Data:
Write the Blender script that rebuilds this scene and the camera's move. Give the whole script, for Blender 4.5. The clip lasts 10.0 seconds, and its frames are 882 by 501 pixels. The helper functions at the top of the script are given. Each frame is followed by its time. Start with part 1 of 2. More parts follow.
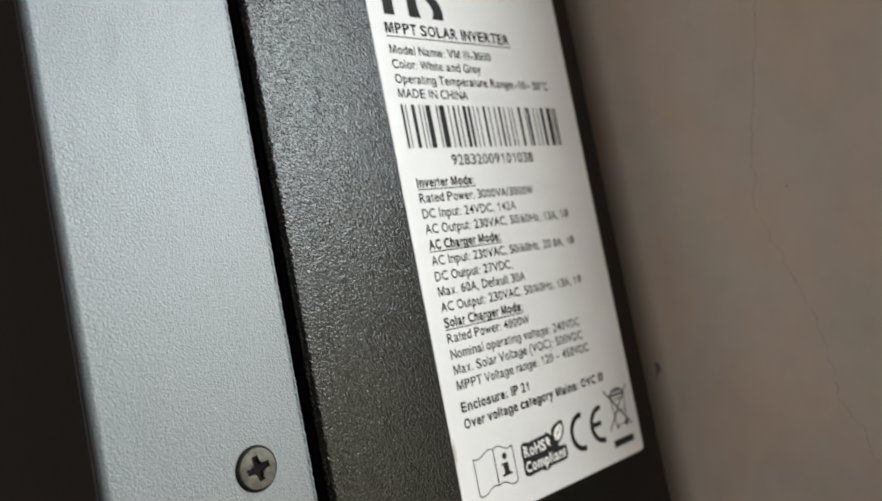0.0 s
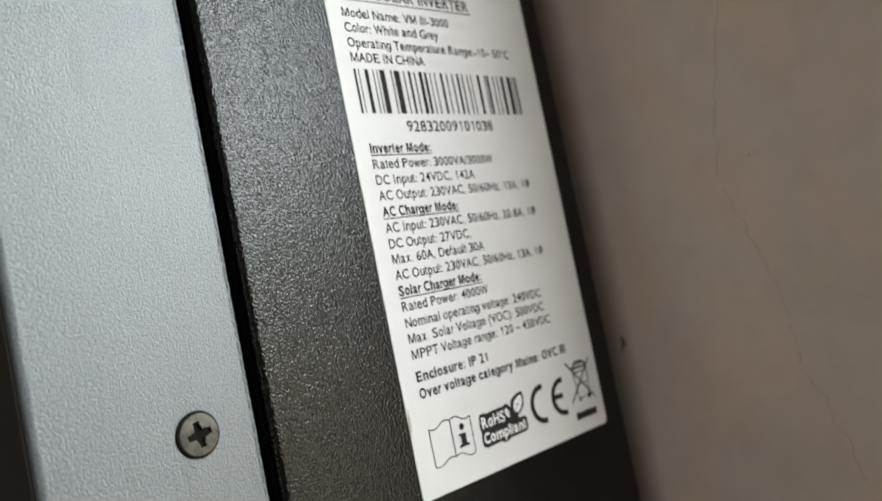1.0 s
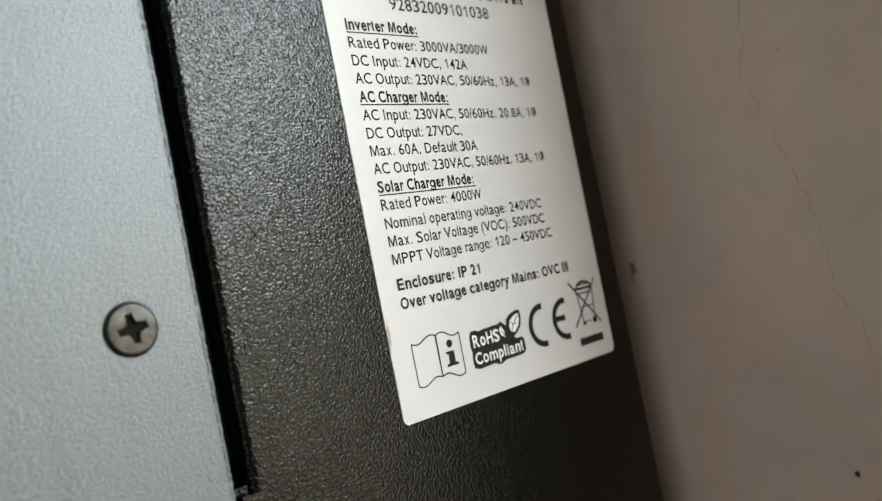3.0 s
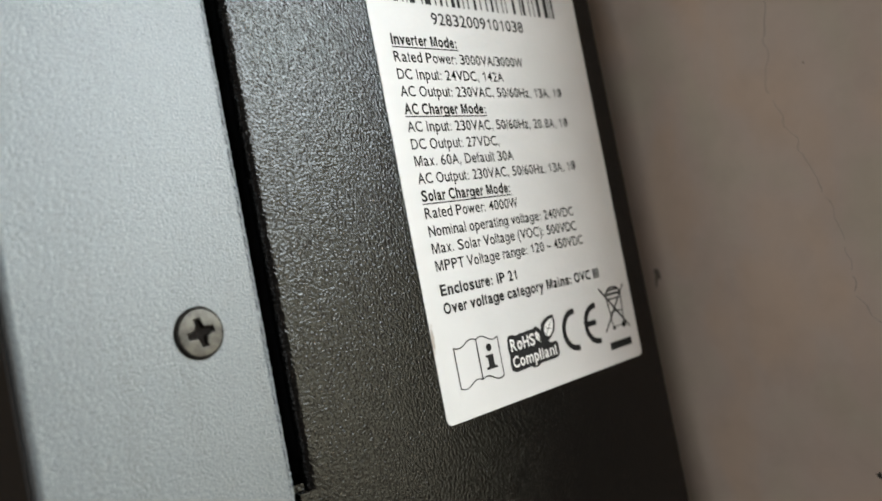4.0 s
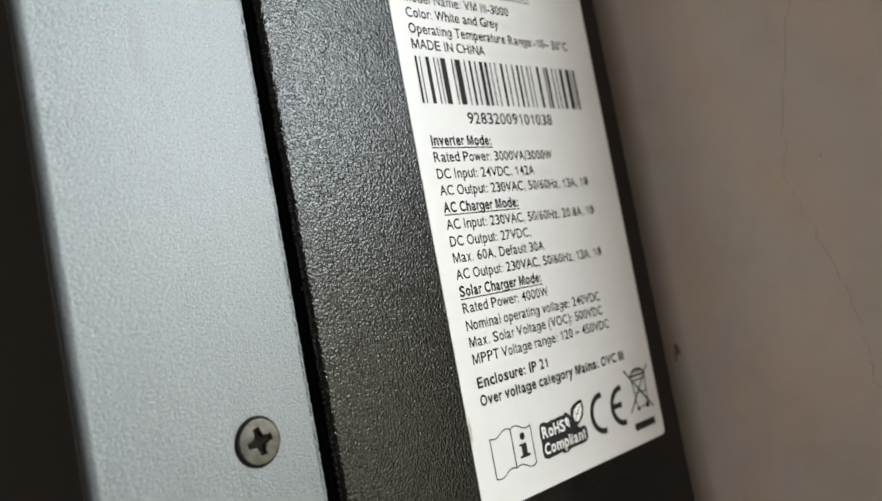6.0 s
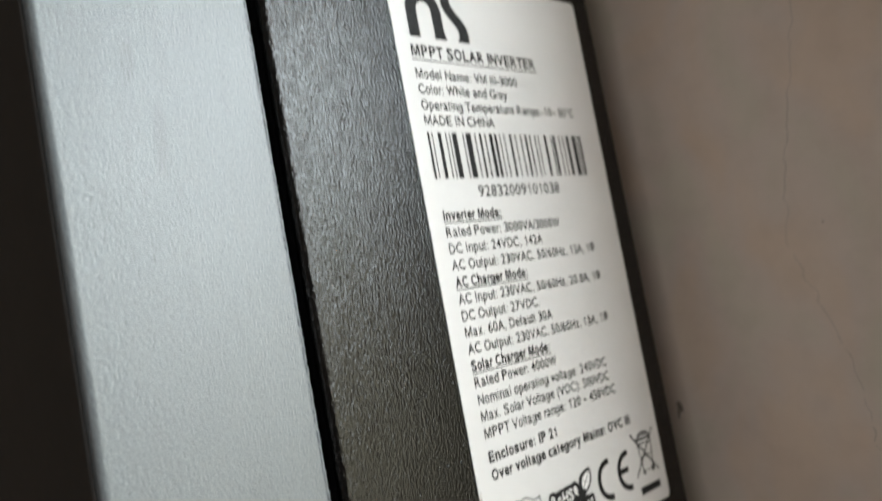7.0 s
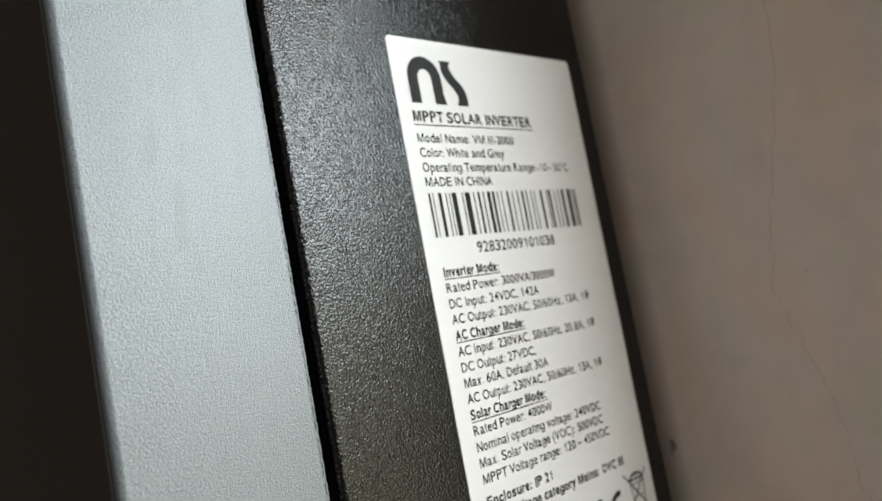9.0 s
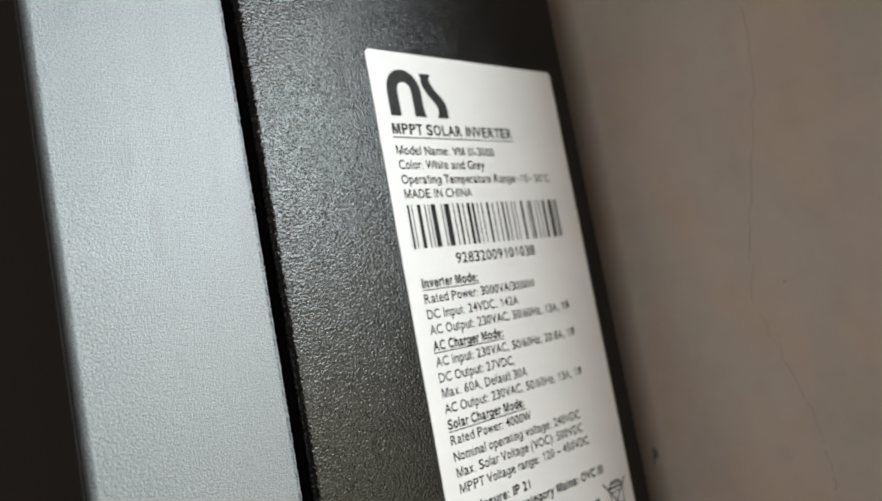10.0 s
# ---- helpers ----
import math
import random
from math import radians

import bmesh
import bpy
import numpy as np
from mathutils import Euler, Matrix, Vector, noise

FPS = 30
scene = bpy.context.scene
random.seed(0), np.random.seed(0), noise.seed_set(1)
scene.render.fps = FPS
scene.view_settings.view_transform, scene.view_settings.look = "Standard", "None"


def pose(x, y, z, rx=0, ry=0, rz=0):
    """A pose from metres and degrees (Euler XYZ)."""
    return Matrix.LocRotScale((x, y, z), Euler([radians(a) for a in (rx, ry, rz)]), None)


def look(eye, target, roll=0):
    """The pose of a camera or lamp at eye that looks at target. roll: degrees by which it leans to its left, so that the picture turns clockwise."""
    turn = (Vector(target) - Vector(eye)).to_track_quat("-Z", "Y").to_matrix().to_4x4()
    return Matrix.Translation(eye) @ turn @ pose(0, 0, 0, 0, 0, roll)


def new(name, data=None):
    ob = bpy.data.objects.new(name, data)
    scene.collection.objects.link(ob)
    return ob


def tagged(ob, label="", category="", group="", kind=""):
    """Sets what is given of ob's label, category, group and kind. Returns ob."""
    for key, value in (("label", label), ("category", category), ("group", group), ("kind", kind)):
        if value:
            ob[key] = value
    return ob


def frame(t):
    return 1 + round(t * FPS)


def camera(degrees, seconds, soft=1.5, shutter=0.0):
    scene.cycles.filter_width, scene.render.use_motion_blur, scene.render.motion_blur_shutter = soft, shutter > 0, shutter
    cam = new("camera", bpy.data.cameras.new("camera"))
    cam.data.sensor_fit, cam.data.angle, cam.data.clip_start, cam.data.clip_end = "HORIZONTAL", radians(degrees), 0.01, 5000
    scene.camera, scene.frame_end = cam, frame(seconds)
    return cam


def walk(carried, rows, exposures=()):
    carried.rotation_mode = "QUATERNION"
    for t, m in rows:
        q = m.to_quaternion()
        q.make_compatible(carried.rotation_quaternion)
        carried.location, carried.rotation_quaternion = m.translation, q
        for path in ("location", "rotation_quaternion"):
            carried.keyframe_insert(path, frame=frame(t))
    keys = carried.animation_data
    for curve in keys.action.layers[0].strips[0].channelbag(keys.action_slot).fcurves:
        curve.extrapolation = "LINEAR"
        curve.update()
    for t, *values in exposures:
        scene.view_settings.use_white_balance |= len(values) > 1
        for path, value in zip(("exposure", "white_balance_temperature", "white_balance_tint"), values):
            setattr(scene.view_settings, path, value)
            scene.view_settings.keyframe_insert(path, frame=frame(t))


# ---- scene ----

What the task asks: Pictures excluded, quote all the data above exactly.

Written solution:
Write the Blender script that rebuilds this scene and the camera's move. Give the whole script, for Blender 4.5. The clip lasts 10.0 seconds, and its frames are 882 by 501 pixels. The helper functions at the top of the script are given. Each frame is followed by its time. Start with part 1 of 2. More parts follow.
0.0 s
1.0 s
3.0 s
4.0 s
6.0 s
7.0 s
9.0 s
10.0 s
# ---- helpers ----
import math
import random
from math import radians

import bmesh
import bpy
import numpy as np
from mathutils import Euler, Matrix, Vector, noise

FPS = 30
scene = bpy.context.scene
random.seed(0), np.random.seed(0), noise.seed_set(1)
scene.render.fps = FPS
scene.view_settings.view_transform, scene.view_settings.look = "Standard", "None"


def pose(x, y, z, rx=0, ry=0, rz=0):
    """A pose from metres and degrees (Euler XYZ)."""
    return Matrix.LocRotScale((x, y, z), Euler([radians(a) for a in (rx, ry, rz)]), None)


def look(eye, target, roll=0):
    """The pose of a camera or lamp at eye that looks at target. roll: degrees by which it leans to its left, so that the picture turns clockwise."""
    turn = (Vector(target) - Vector(eye)).to_track_quat("-Z", "Y").to_matrix().to_4x4()
    return Matrix.Translation(eye) @ turn @ pose(0, 0, 0, 0, 0, roll)


def new(name, data=None):
    ob = bpy.data.objects.new(name, data)
    scene.collection.objects.link(ob)
    return ob


def tagged(ob, label="", category="", group="", kind=""):
    """Sets what is given of ob's label, category, group and kind. Returns ob."""
    for key, value in (("label", label), ("category", category), ("group", group), ("kind", kind)):
        if value:
            ob[key] = value
    return ob


def frame(t):
    return 1 + round(t * FPS)


def camera(degrees, seconds, soft=1.5, shutter=0.0):
    scene.cycles.filter_width, scene.render.use_motion_blur, scene.render.motion_blur_shutter = soft, shutter > 0, shutter
    cam = new("camera", bpy.data.cameras.new("camera"))
    cam.data.sensor_fit, cam.data.angle, cam.data.clip_start, cam.data.clip_end = "HORIZONTAL", radians(degrees), 0.01, 5000
    scene.camera, scene.frame_end = cam, frame(seconds)
    return cam


def walk(carried, rows, exposures=()):
    carried.rotation_mode = "QUATERNION"
    for t, m in rows:
        q = m.to_quaternion()
        q.make_compatible(carried.rotation_quaternion)
        carried.location, carried.rotation_quaternion = m.translation, q
        for path in ("location", "rotation_quaternion"):
            carried.keyframe_insert(path, frame=frame(t))
    keys = carried.animation_data
    for curve in keys.action.layers[0].strips[0].channelbag(keys.action_slot).fcurves:
        curve.extrapolation = "LINEAR"
        curve.update()
    for t, *values in exposures:
        scene.view_settings.use_white_balance |= len(values) > 1
        for path, value in zip(("exposure", "white_balance_temperature", "white_balance_tint"), values):
            setattr(scene.view_settings, path, value)
            scene.view_settings.keyframe_insert(path, frame=frame(t))


# ---- scene ----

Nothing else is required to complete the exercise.